Task description>
Repeat every line of the data exactly, but not the pictures.

++++++

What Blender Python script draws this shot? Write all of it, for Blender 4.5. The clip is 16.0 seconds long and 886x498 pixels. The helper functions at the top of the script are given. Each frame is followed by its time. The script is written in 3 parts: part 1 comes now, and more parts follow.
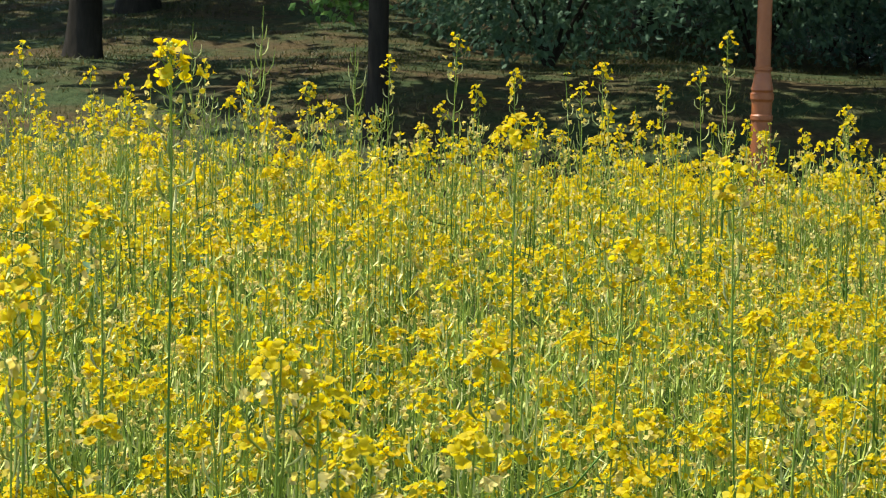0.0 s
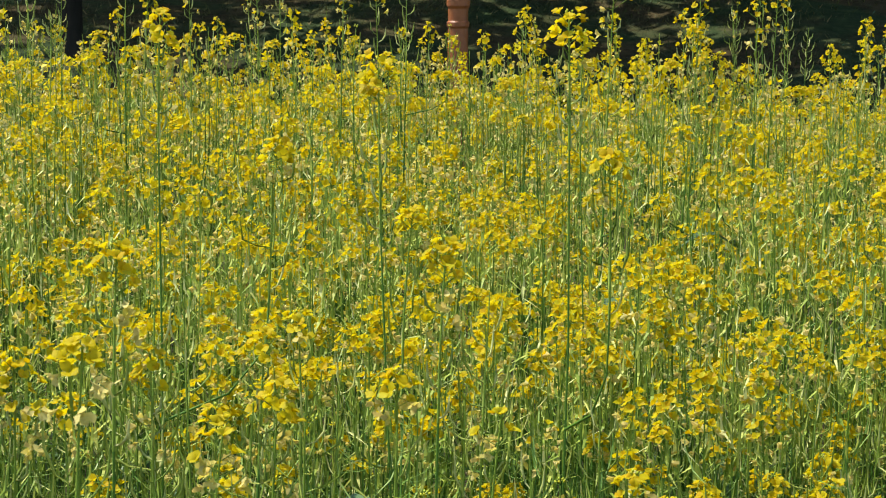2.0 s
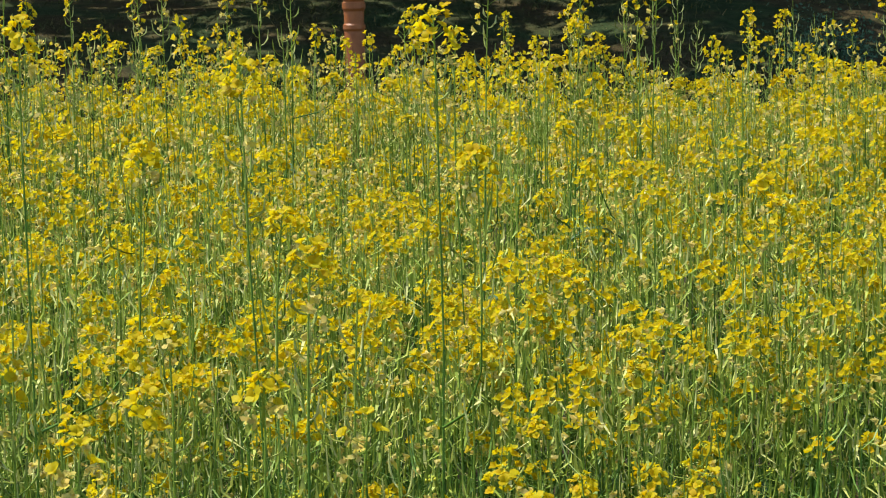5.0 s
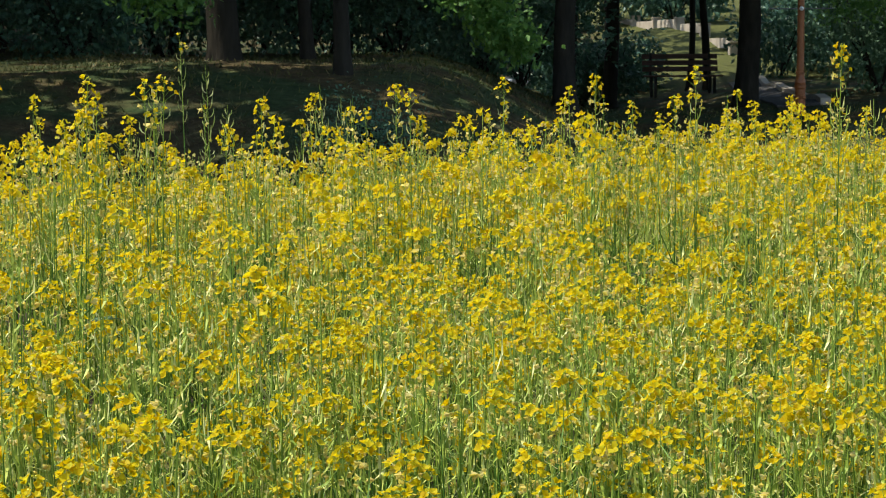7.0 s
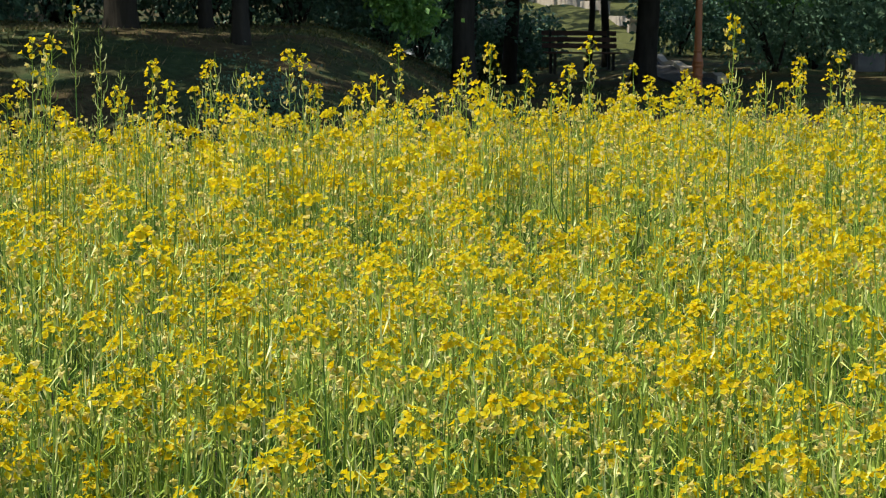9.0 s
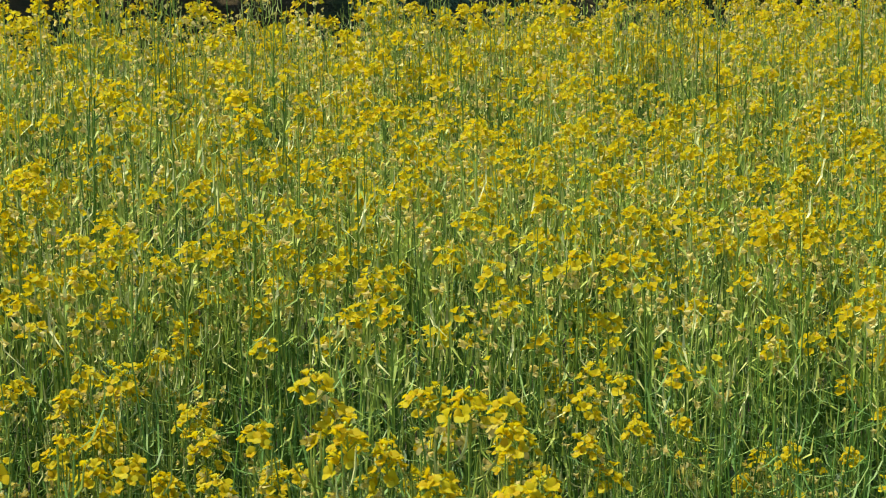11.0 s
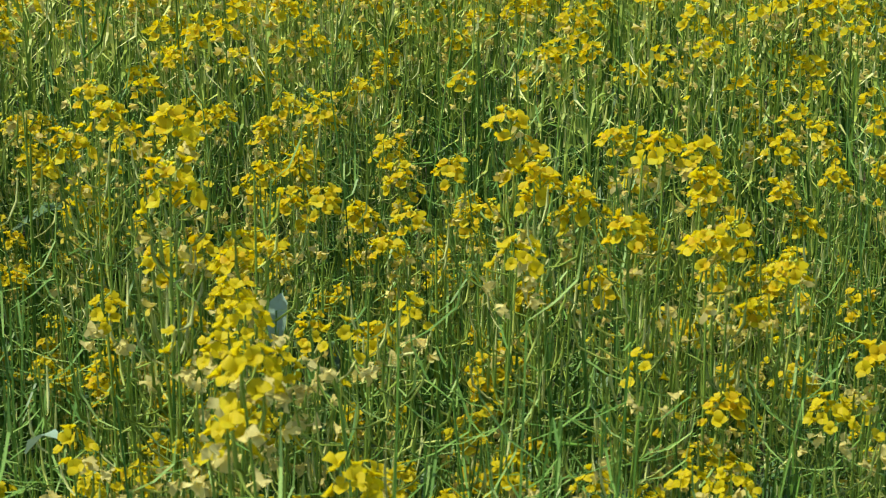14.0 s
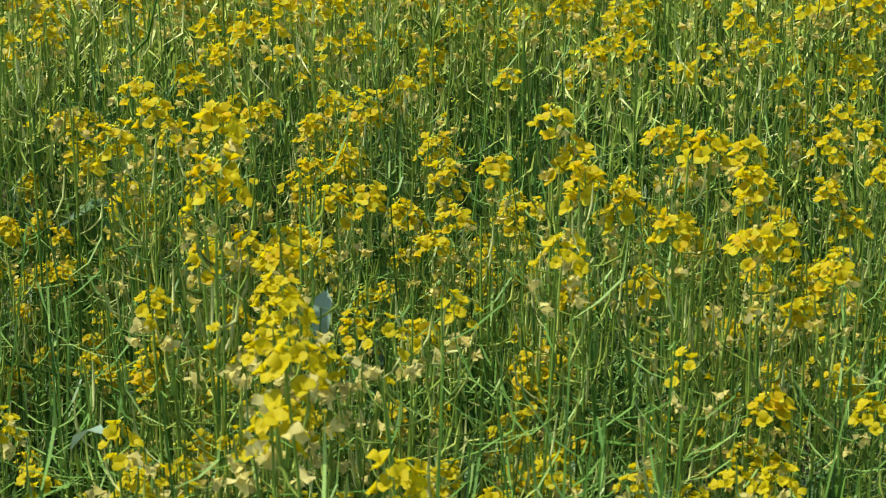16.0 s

++++++

Exercise response>
What Blender Python script draws this shot? Write all of it, for Blender 4.5. The clip is 16.0 seconds long and 886x498 pixels. The helper functions at the top of the script are given. Each frame is followed by its time. The script is written in 3 parts: part 1 comes now, and more parts follow.
0.0 s
2.0 s
5.0 s
7.0 s
9.0 s
11.0 s
14.0 s
16.0 s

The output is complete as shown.